■ WHAT YOU HAVE TO DO
Make an exact transcription of the material, leaving out all images.

■ PROVIDED MATERIAL
>> start
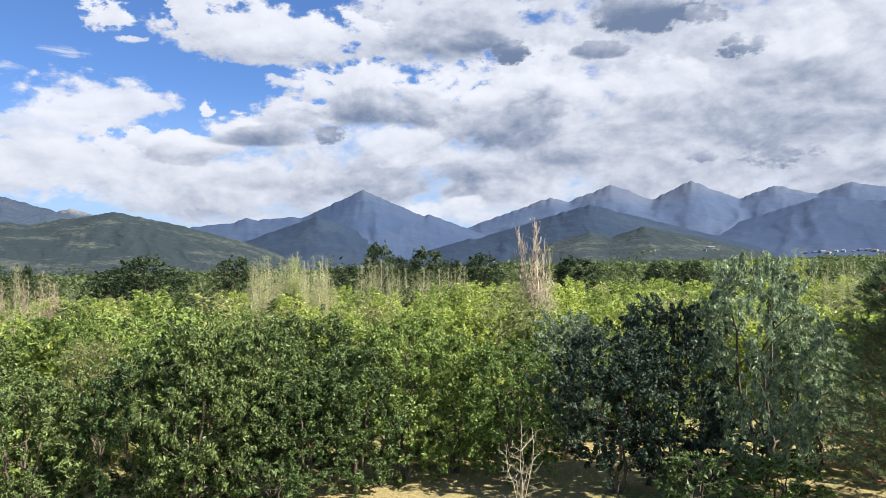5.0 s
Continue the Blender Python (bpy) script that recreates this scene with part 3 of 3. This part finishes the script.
# ---- other kinds of plants ----
def pine(seed, high, wide, label):
    """A pine: straight trunk, whorls of upswept branches, needle tufts, dry brown needles near the trunk."""
    rng = np.random.default_rng(seed)
    root = new("pine_tree")
    bend = rng.normal(0, 0.05, 2)
    lines = [(np.stack([bend[0] * np.sin(np.linspace(0, 3, 9)), bend[1] * np.linspace(0, 1, 9), np.linspace(-0.15, high * 0.98, 9)], 1), np.linspace(0.10, 0.02, 9))]
    tips, dry = [], []
    z = 0.55
    while z < high * 0.97:
        share = z / high
        reach = wide / 2 * (1 - share) ** 0.62 * (0.75 + 0.25 * min(1.0, share * 5)) + 0.12
        for b in range(rng.integers(5, 8)):
            turn = rng.uniform(0, 2 * np.pi)
            r = reach * rng.uniform(0.65, 1.1)
            side = np.array([np.cos(turn), np.sin(turn), 0])
            rise = rng.uniform(0.05, 0.4) + 0.5 * share
            end = side * r + [0, 0, z + r * rise]
            pts, rad = limb(rng, [0, 0, z], end, 0.03 * (1 - share) + 0.008, 0.006, 0.1, 6)
            lines.append((pts, rad))
            for q in np.arange(0.22, 1.01, 0.13):
                p = pts[0] + (pts[-1] - pts[0]) * q + [0, 0, -0.1 * r * q * (1 - q)]
                for s in range(3 if q > 0.35 else 1):
                    off = rng.normal(0, 0.16, 3) * (0.5 + r * 0.5) + side * 0.08
                    tip = p + off + [0, 0, 0.07]
                    (dry if (q < 0.35 and rng.random() < 0.8 and share < 0.75) or rng.random() < 0.03 else tips).append((tip, unit(off + side * 0.2 + [0, 0, 0.25])))
                    if rng.random() < 0.5:
                        lines.append((np.stack([p, (p + tip) / 2 + [0, 0, 0.01], tip]), np.array([0.008, 0.006, 0.004])))
        z += rng.uniform(0.20, 0.34)
    v, f = tubes(lines, 4)
    part("trunk", mesh_of("pine_trunk", v, f, [BARK_PINE], smooth=True), root)
    vs, slots = [], []
    for group_k, (tufts, count) in enumerate(((tips, 44), (dry, 22))):
        if not tufts:
            continue
        c = np.array([t[0] for t in tufts]).repeat(count, 0)
        d = np.array([t[1] for t in tufts]).repeat(count, 0)
        n = len(c)
        c = c + d * rng.uniform(-0.14, 0.10, (n, 1))
        w = unit(d * 0.8 + rng.normal(0, 0.6, (n, 3)))
        a = unit(np.cross(w, rng.normal(0, 1, (n, 3)))) * rng.uniform(0.006, 0.011, (n, 1))
        vs.append(np.stack([c - a, c + a, c + w * rng.uniform(0.09, 0.17, (n, 1))], 1).reshape(-1, 3))
        slots.append(np.full(n, group_k))
    v = np.concatenate(vs)
    part("crown", mesh_of("pine_crown", v, np.arange(len(v)).reshape(-1, 3), [NEEDLE, NEEDLE_DRY], np.concatenate(slots)), root)
    return tagged(root, label, "tree")


def poplar(seed, high, wide, leaf_mat, bark, label, stems=6, twigs=26, leaf_count=500, kind="poplar_tree", lean=0.10, category="tree", low=0.25, thin=1.0, leaf=0.085):
    """A slim poplar: upright stems with steep side twigs and thin foliage."""
    rng = np.random.default_rng(seed)
    root = new(kind)
    lines, ends = [], []
    for s in range(stems):
        turn = rng.uniform(0, 2 * np.pi)
        tall = high * (1.0 if s == 0 else rng.uniform(0.55, 0.97))
        out = 0 if s == 0 else wide * 0.5 * rng.uniform(0.25, 0.8)
        foot = np.array([np.cos(turn), np.sin(turn), 0]) * (0 if s == 0 else 0.12)
        top = np.array([np.cos(turn) * out, np.sin(turn) * out, tall])
        g = 0.011 * thin * high * (1.0 if s == 0 else 0.7)
        pts, rad = limb(rng, foot + [0, 0, -0.1], top, g, 0.014 * thin, 0.03, 8, 0.007)
        lines.append((pts, rad))
        for t in range(twigs):
            q = rng.uniform(low, 0.98)
            k = q * 7
            i = min(int(k), 6)
            p = pts[i] + (pts[i + 1] - pts[i]) * (k - i)
            l = high * rng.uniform(0.06, 0.17) * (1.25 - q)
            a = rng.uniform(0, 2 * np.pi)
            end = p + np.array([np.cos(a) * lean * 2.6, np.sin(a) * lean * 2.6, 1.0]) * l * rng.uniform(0.8, 1.3)
            mid = (p + end) / 2 + np.array([np.cos(a), np.sin(a), -0.3]) * l * 0.12
            lines.append((np.stack([p, mid, end]), np.array([0.022, 0.017, 0.009]) * thin * high / 8))
            ends.append((p, end))
    v, f = tubes(lines, 3)
    part("trunk", mesh_of(kind + "_trunk", v, f, [bark], smooth=True), root)
    if leaf_count:
        pick = rng.integers(0, len(ends), leaf_count)
        s = rng.uniform(0.2, 1.1, (leaf_count, 1))
        p0, p1 = np.array([e[0] for e in ends])[pick], np.array([e[1] for e in ends])[pick]
        c = p0 + (p1 - p0) * s + rng.normal(0, 0.14, (leaf_count, 3))
        v, f = leaves(rng, c, rng.normal(0, 1, (leaf_count, 3)), leaf, leaf * 0.65, 0.3)
        part("crown", mesh_of(kind + "_crown", v, f, [leaf_mat]), root)
    return tagged(root, label, category)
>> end
■ WRITTEN RESPONSE
5.0 s
Continue the Blender Python (bpy) script that recreates this scene with part 3 of 3. This part finishes the script.
# ---- other kinds of plants ----
def pine(seed, high, wide, label):
    """A pine: straight trunk, whorls of upswept branches, needle tufts, dry brown needles near the trunk."""
    rng = np.random.default_rng(seed)
    root = new("pine_tree")
    bend = rng.normal(0, 0.05, 2)
    lines = [(np.stack([bend[0] * np.sin(np.linspace(0, 3, 9)), bend[1] * np.linspace(0, 1, 9), np.linspace(-0.15, high * 0.98, 9)], 1), np.linspace(0.10, 0.02, 9))]
    tips, dry = [], []
    z = 0.55
    while z < high * 0.97:
        share = z / high
        reach = wide / 2 * (1 - share) ** 0.62 * (0.75 + 0.25 * min(1.0, share * 5)) + 0.12
        for b in range(rng.integers(5, 8)):
            turn = rng.uniform(0, 2 * np.pi)
            r = reach * rng.uniform(0.65, 1.1)
            side = np.array([np.cos(turn), np.sin(turn), 0])
            rise = rng.uniform(0.05, 0.4) + 0.5 * share
            end = side * r + [0, 0, z + r * rise]
            pts, rad = limb(rng, [0, 0, z], end, 0.03 * (1 - share) + 0.008, 0.006, 0.1, 6)
            lines.append((pts, rad))
            for q in np.arange(0.22, 1.01, 0.13):
                p = pts[0] + (pts[-1] - pts[0]) * q + [0, 0, -0.1 * r * q * (1 - q)]
                for s in range(3 if q > 0.35 else 1):
                    off = rng.normal(0, 0.16, 3) * (0.5 + r * 0.5) + side * 0.08
                    tip = p + off + [0, 0, 0.07]
                    (dry if (q < 0.35 and rng.random() < 0.8 and share < 0.75) or rng.random() < 0.03 else tips).append((tip, unit(off + side * 0.2 + [0, 0, 0.25])))
                    if rng.random() < 0.5:
                        lines.append((np.stack([p, (p + tip) / 2 + [0, 0, 0.01], tip]), np.array([0.008, 0.006, 0.004])))
        z += rng.uniform(0.20, 0.34)
    v, f = tubes(lines, 4)
    part("trunk", mesh_of("pine_trunk", v, f, [BARK_PINE], smooth=True), root)
    vs, slots = [], []
    for group_k, (tufts, count) in enumerate(((tips, 44), (dry, 22))):
        if not tufts:
            continue
        c = np.array([t[0] for t in tufts]).repeat(count, 0)
        d = np.array([t[1] for t in tufts]).repeat(count, 0)
        n = len(c)
        c = c + d * rng.uniform(-0.14, 0.10, (n, 1))
        w = unit(d * 0.8 + rng.normal(0, 0.6, (n, 3)))
        a = unit(np.cross(w, rng.normal(0, 1, (n, 3)))) * rng.uniform(0.006, 0.011, (n, 1))
        vs.append(np.stack([c - a, c + a, c + w * rng.uniform(0.09, 0.17, (n, 1))], 1).reshape(-1, 3))
        slots.append(np.full(n, group_k))
    v = np.concatenate(vs)
    part("crown", mesh_of("pine_crown", v, np.arange(len(v)).reshape(-1, 3), [NEEDLE, NEEDLE_DRY], np.concatenate(slots)), root)
    return tagged(root, label, "tree")


def poplar(seed, high, wide, leaf_mat, bark, label, stems=6, twigs=26, leaf_count=500, kind="poplar_tree", lean=0.10, category="tree", low=0.25, thin=1.0, leaf=0.085):
    """A slim poplar: upright stems with steep side twigs and thin foliage."""
    rng = np.random.default_rng(seed)
    root = new(kind)
    lines, ends = [], []
    for s in range(stems):
        turn = rng.uniform(0, 2 * np.pi)
        tall = high * (1.0 if s == 0 else rng.uniform(0.55, 0.97))
        out = 0 if s == 0 else wide * 0.5 * rng.uniform(0.25, 0.8)
        foot = np.array([np.cos(turn), np.sin(turn), 0]) * (0 if s == 0 else 0.12)
        top = np.array([np.cos(turn) * out, np.sin(turn) * out, tall])
        g = 0.011 * thin * high * (1.0 if s == 0 else 0.7)
        pts, rad = limb(rng, foot + [0, 0, -0.1], top, g, 0.014 * thin, 0.03, 8, 0.007)
        lines.append((pts, rad))
        for t in range(twigs):
            q = rng.uniform(low, 0.98)
            k = q * 7
            i = min(int(k), 6)
            p = pts[i] + (pts[i + 1] - pts[i]) * (k - i)
            l = high * rng.uniform(0.06, 0.17) * (1.25 - q)
            a = rng.uniform(0, 2 * np.pi)
            end = p + np.array([np.cos(a) * lean * 2.6, np.sin(a) * lean * 2.6, 1.0]) * l * rng.uniform(0.8, 1.3)
            mid = (p + end) / 2 + np.array([np.cos(a), np.sin(a), -0.3]) * l * 0.12
            lines.append((np.stack([p, mid, end]), np.array([0.022, 0.017, 0.009]) * thin * high / 8))
            ends.append((p, end))
    v, f = tubes(lines, 3)
    part("trunk", mesh_of(kind + "_trunk", v, f, [bark], smooth=True), root)
    if leaf_count:
        pick = rng.integers(0, len(ends), leaf_count)
        s = rng.uniform(0.2, 1.1, (leaf_count, 1))
        p0, p1 = np.array([e[0] for e in ends])[pick], np.array([e[1] for e in ends])[pick]
        c = p0 + (p1 - p0) * s + rng.normal(0, 0.14, (leaf_count, 3))
        v, f = leaves(rng, c, rng.normal(0, 1, (leaf_count, 3)), leaf, leaf * 0.65, 0.3)
        part("crown", mesh_of(kind + "_crown", v, f, [leaf_mat]), root)
    return tagged(root, label, category)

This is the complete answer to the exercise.